Les groupes Droite républicaine et Horizons en soutien du texte

La proposition du RN a, en revanche, été soutenue par Les Républicains, qui ont revendiqué d'avoir eux-mêmes porté ce sujet. "Depuis la suppression du délit de séjour irrégulier en 2012, la France s'est privée d'un véritable outil juridique dissuasif", a fait valoir Eric Pauget (Droite républicaine). Plaidant la cohérence, il a rappelé qu'une proposition de loi similaire avait été déposée en 2024 par son groupe, jugeant celle du RN présentée ce jeudi "bien inspirée".

"La vérité c'est que les députés du Rassemblement national jouent au coucou avec cette proposition de loi, et font leur lit dans le nôtre", a pour sa part estimé Xavier Albertini (Horizons), soulignant que le groupe émanant du parti d'Edouard Philippe soutenait déjà le rétablissement du délit de séjour irrégulier en 2023 "et en demeur[ait] toujours convaincu en 2025".

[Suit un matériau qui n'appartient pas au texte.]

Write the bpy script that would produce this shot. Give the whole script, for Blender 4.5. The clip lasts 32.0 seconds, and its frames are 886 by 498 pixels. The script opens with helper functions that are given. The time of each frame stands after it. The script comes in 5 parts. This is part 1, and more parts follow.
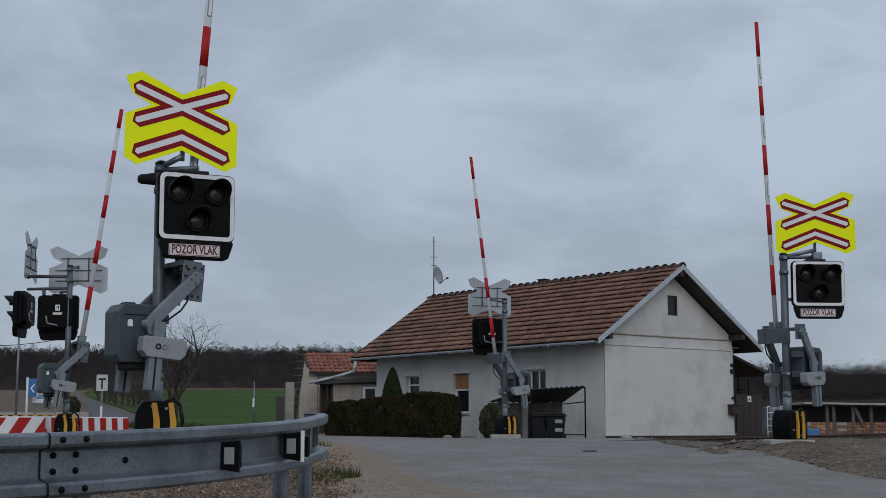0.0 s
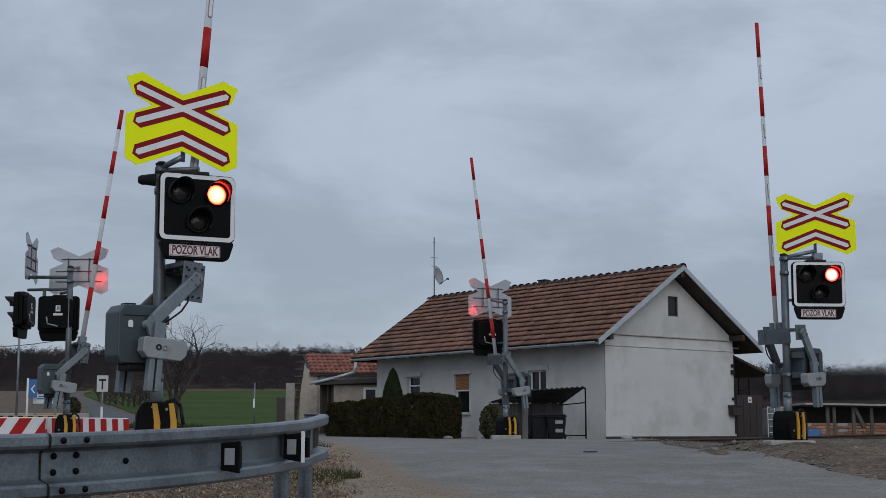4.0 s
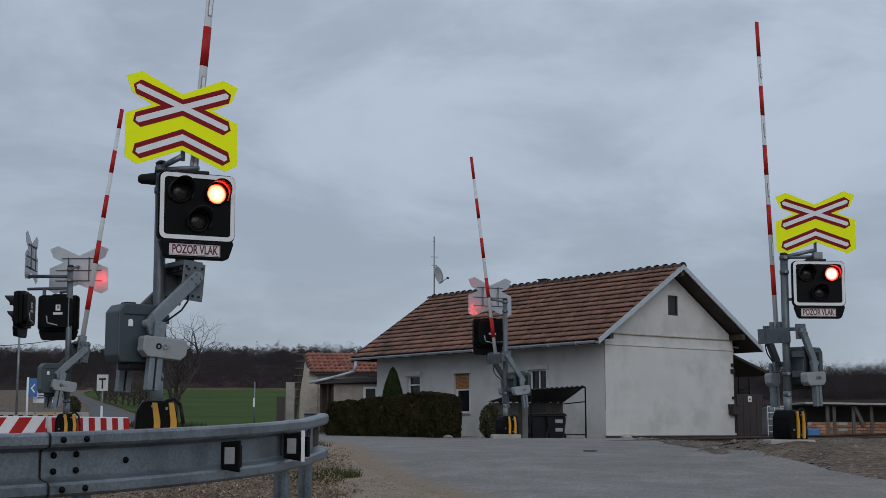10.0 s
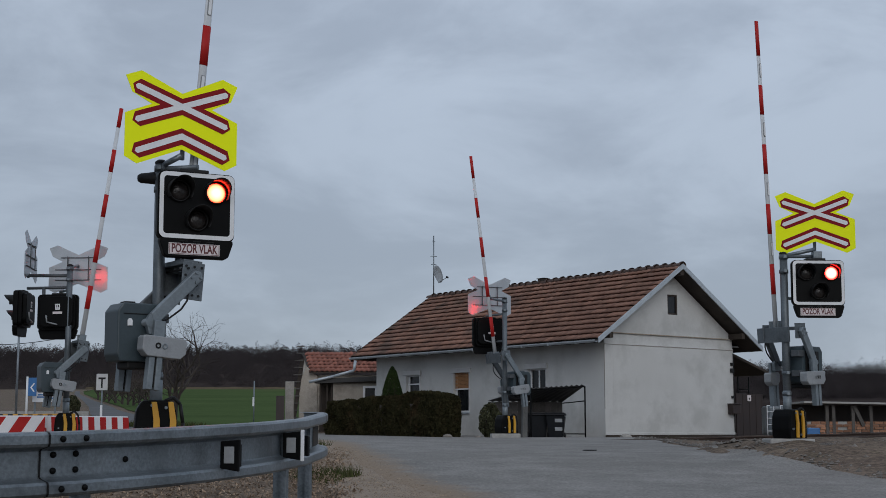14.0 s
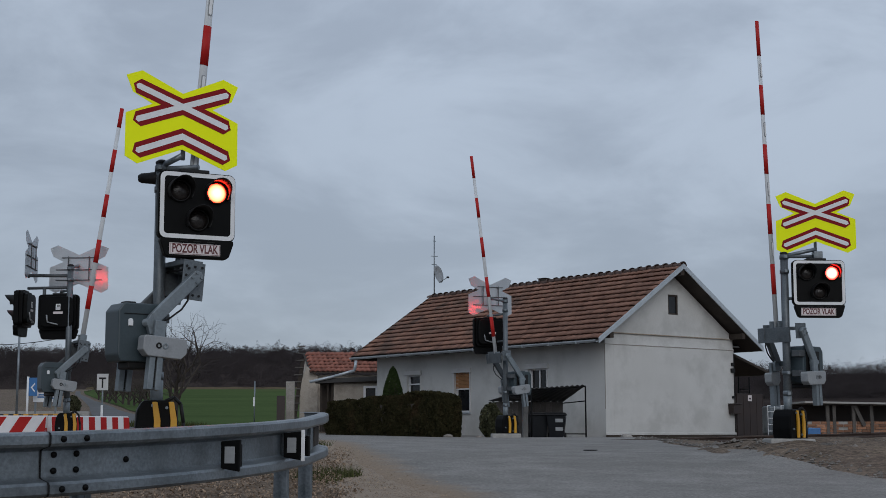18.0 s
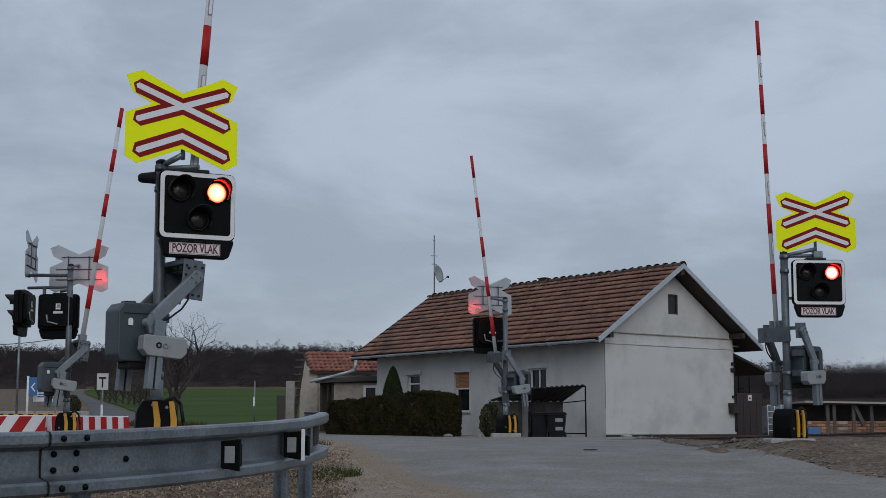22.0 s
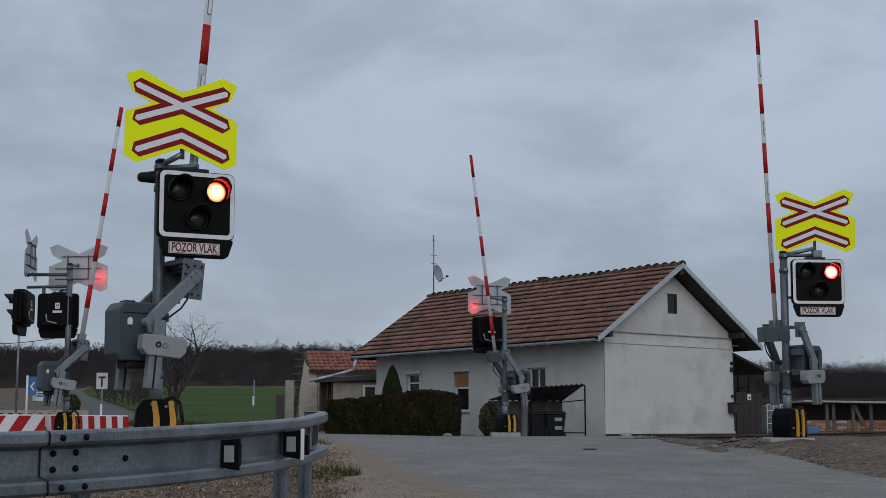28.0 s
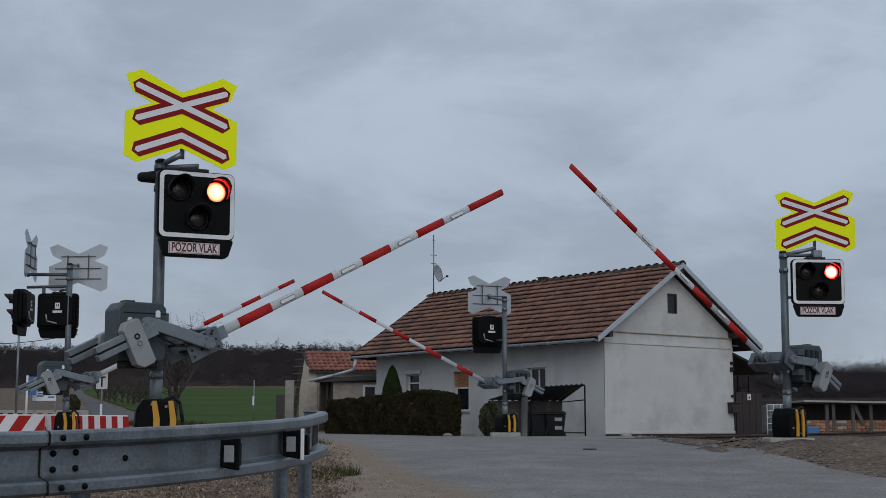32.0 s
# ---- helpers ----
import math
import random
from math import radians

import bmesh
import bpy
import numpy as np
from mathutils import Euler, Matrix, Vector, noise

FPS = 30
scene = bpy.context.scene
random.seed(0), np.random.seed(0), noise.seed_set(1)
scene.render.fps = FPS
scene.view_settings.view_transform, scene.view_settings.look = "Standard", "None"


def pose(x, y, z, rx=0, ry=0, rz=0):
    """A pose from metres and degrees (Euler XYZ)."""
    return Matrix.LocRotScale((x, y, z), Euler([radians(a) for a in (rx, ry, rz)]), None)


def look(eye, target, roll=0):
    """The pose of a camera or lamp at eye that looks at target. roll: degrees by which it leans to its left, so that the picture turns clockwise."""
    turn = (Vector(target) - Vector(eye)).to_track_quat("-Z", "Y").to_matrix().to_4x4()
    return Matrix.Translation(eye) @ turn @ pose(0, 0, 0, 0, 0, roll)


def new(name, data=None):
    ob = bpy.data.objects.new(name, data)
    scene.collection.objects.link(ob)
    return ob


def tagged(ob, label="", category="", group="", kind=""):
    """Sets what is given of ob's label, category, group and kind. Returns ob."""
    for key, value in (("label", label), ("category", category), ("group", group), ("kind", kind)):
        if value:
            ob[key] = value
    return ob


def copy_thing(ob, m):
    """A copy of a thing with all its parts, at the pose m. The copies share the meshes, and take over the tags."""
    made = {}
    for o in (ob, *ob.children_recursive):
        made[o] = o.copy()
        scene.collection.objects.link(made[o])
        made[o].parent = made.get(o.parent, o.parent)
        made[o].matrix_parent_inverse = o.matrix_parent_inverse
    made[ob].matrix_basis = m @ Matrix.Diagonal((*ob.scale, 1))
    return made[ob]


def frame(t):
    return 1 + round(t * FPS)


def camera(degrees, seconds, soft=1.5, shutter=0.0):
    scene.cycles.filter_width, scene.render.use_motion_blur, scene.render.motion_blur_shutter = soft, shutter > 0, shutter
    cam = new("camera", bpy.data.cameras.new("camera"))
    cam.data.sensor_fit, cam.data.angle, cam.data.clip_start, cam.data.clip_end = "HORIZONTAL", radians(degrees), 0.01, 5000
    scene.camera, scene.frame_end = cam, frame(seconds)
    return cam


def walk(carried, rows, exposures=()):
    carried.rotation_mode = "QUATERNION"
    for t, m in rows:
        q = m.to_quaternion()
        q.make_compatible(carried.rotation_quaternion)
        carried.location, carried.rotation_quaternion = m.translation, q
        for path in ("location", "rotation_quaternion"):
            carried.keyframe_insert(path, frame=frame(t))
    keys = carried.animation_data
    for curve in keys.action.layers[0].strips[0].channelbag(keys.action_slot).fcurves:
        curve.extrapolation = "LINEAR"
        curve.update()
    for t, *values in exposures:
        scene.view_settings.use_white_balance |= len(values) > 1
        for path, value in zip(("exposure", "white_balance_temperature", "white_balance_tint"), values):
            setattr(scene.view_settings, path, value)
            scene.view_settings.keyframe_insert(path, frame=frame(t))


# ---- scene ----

Les députés ont finalement adopté les amendements de suppression de l'article unique de la proposition de loi par 209 voix "pour" et 169 "contre". Certains groupes, dont celui du parti présidentiel Renaissance s'étant davantage mobilisés après la victoire du RN, à une voix près, quelques heures plus tôt sur les accords franco-algériens. Le texte ayant été vidé de sa substance, le groupe de Marine Le Pen l'a retiré de l'ordre du jour pour passer à l'examen de ses propositions de loi suivantes.